> [EXERCISE DESCRIPTION]: Take the data below and extract the lines from the one with "for path in" to the one with "scene.view_settings.keyframe_insert(path, frame=frame(t))", inclusive, exactly as written.

> [SOURCE MATERIAL]:

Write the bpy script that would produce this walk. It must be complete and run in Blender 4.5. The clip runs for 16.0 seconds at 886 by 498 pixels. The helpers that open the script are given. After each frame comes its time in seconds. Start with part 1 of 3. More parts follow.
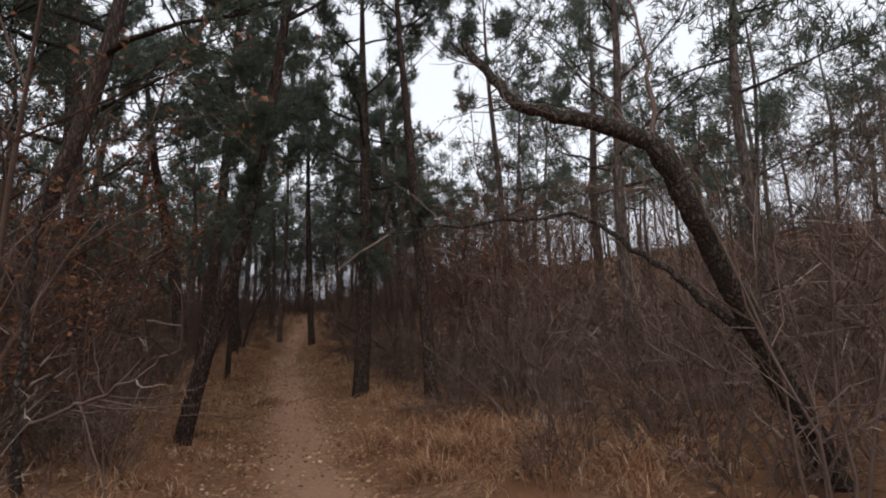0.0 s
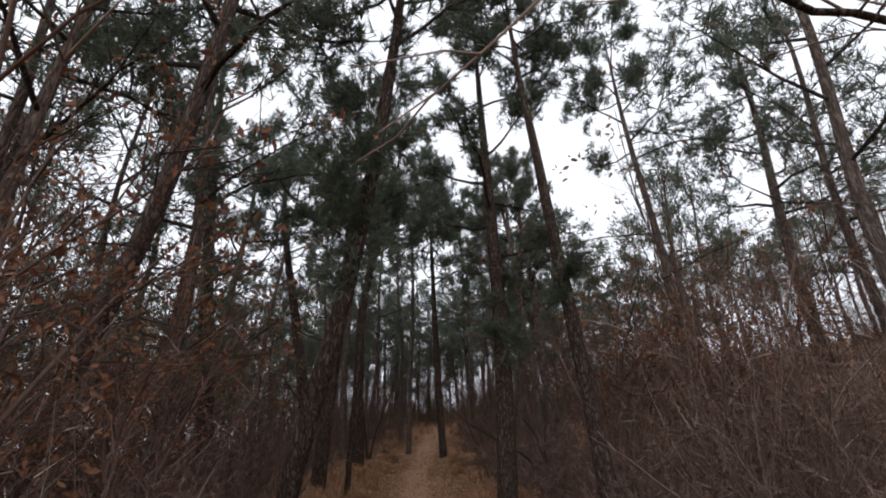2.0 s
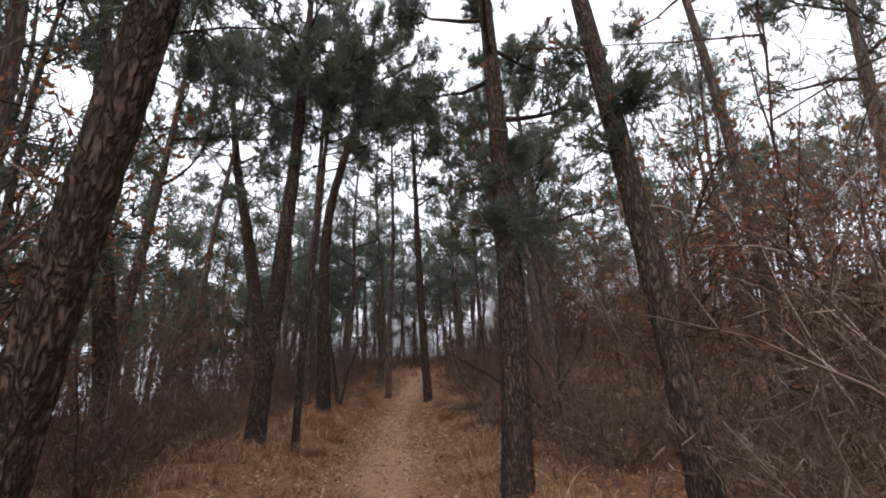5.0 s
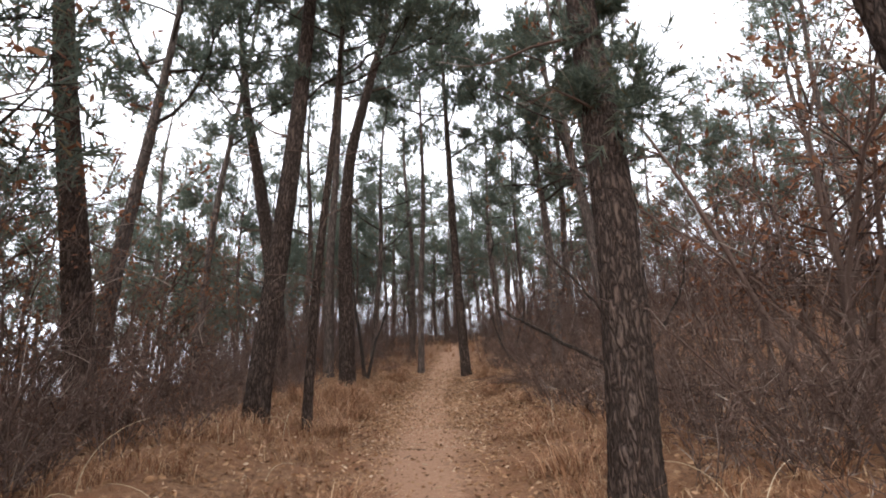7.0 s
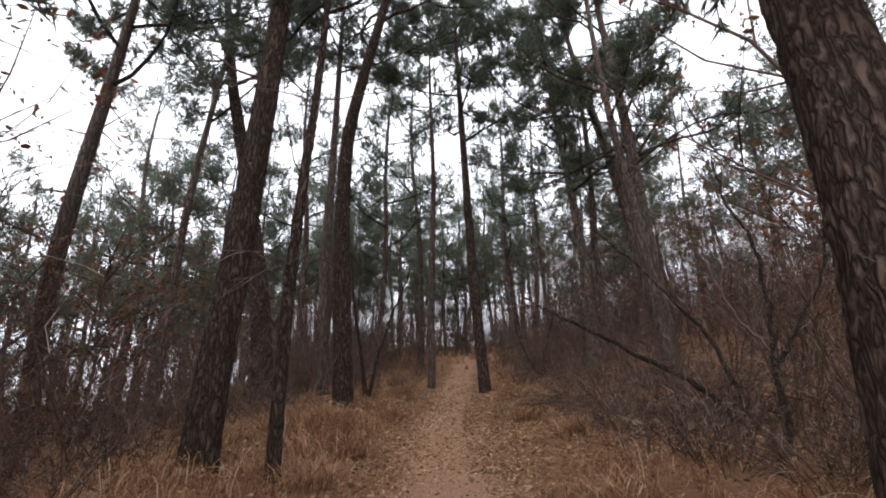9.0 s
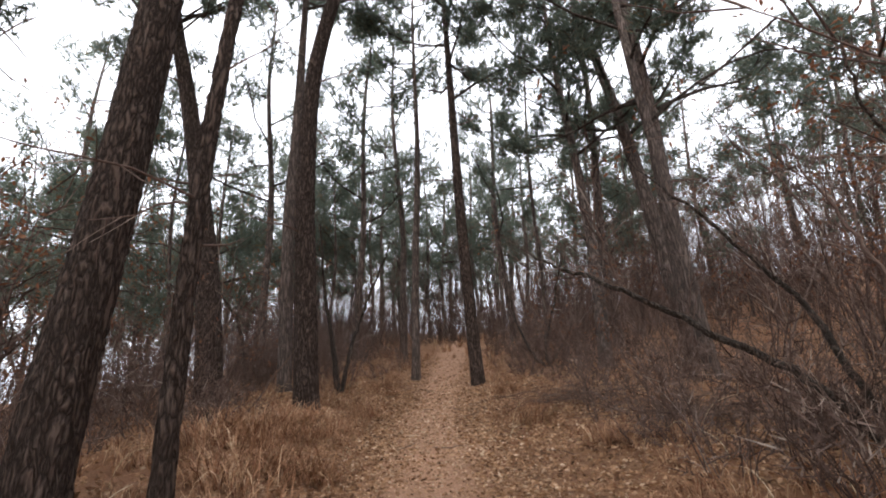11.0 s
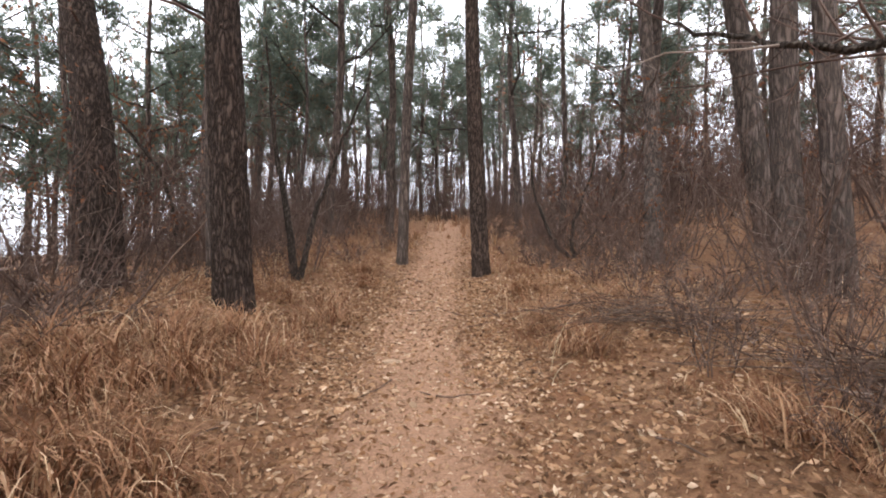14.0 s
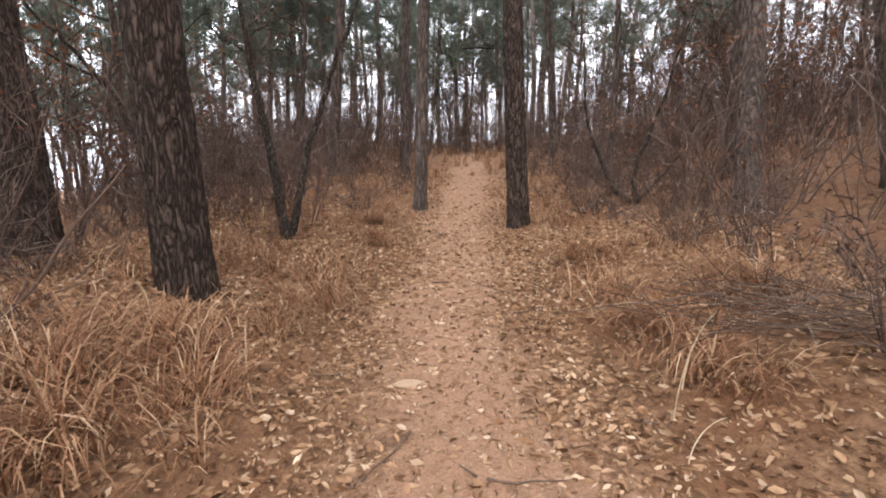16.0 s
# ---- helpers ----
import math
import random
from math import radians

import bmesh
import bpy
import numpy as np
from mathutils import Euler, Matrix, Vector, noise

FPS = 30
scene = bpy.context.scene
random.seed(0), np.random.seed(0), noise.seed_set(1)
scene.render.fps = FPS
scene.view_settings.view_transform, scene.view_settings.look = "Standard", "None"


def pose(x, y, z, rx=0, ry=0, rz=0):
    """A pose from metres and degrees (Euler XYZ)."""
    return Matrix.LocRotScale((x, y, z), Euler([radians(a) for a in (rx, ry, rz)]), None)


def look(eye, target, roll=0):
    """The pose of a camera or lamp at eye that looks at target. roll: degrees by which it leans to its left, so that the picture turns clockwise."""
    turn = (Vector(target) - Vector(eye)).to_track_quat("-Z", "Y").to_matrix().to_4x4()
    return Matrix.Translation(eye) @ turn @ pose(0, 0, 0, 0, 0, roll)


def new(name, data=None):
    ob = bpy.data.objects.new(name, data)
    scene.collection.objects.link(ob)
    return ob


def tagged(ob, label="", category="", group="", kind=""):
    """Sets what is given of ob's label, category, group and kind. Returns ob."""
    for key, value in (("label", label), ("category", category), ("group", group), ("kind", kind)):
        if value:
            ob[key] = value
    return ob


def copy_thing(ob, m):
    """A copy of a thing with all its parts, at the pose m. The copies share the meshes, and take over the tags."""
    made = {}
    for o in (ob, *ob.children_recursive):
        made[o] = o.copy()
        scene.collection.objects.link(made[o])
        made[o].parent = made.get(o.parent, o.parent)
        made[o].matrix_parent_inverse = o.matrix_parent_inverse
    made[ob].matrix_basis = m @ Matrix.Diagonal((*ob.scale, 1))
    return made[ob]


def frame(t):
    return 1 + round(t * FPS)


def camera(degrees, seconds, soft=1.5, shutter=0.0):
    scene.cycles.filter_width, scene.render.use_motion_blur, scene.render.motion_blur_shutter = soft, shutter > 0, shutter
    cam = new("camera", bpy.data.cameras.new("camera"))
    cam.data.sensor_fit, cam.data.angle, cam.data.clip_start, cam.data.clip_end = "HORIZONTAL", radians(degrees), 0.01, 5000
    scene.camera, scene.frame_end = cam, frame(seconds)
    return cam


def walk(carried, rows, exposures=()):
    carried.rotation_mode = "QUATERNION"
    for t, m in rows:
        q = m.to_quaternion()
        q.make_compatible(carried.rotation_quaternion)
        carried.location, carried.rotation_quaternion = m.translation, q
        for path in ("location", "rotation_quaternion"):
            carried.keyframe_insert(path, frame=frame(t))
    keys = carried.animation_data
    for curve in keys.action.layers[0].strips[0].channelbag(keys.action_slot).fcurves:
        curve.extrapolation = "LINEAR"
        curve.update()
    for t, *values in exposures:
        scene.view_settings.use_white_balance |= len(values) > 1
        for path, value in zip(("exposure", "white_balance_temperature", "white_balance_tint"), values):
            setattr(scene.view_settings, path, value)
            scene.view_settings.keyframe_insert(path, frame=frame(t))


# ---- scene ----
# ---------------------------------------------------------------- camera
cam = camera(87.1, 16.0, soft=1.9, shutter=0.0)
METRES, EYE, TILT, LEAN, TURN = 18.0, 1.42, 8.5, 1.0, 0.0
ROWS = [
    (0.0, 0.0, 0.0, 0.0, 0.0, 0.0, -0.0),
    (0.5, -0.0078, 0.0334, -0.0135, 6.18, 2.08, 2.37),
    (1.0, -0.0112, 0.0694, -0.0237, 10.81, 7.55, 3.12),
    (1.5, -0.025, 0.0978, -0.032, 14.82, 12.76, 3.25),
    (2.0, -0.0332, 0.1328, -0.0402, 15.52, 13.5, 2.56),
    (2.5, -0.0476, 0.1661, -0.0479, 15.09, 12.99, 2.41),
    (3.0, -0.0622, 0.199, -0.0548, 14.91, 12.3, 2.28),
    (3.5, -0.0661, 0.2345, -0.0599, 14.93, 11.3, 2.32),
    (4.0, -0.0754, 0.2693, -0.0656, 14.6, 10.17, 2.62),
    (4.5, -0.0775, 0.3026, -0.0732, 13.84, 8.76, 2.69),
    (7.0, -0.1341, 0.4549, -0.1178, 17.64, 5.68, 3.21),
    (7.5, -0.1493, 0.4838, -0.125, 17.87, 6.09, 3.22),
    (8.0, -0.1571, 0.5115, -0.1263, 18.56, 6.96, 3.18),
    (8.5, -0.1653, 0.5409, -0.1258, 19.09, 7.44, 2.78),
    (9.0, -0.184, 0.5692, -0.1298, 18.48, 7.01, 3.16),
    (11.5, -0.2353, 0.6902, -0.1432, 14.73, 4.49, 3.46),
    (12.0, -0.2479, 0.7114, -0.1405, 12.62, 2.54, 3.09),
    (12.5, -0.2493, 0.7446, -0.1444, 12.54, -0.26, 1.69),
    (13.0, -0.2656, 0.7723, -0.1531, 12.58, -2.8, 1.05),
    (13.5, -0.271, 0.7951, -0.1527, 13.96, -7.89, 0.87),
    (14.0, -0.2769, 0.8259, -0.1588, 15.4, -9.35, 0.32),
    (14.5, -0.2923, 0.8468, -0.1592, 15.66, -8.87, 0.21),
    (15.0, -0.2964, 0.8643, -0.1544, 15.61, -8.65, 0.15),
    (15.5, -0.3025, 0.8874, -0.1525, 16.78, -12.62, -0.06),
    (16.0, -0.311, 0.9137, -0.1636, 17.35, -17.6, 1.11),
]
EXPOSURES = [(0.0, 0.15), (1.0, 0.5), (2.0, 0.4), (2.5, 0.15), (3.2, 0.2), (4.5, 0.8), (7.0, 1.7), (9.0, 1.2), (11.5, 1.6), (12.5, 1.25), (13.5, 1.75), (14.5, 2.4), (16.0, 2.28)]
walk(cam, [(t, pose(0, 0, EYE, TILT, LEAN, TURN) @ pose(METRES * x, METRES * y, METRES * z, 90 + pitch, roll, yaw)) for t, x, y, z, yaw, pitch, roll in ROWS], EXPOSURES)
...
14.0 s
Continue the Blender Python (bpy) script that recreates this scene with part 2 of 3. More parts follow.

> [TASK RESPONSE]:
        for path in ("location", "rotation_quaternion"):
            carried.keyframe_insert(path, frame=frame(t))
    keys = carried.animation_data
    for curve in keys.action.layers[0].strips[0].channelbag(keys.action_slot).fcurves:
        curve.extrapolation = "LINEAR"
        curve.update()
    for t, *values in exposures:
        scene.view_settings.use_white_balance |= len(values) > 1
        for path, value in zip(("exposure", "white_balance_temperature", "white_balance_tint"), values):
            setattr(scene.view_settings, path, value)
            scene.view_settings.keyframe_insert(path, frame=frame(t))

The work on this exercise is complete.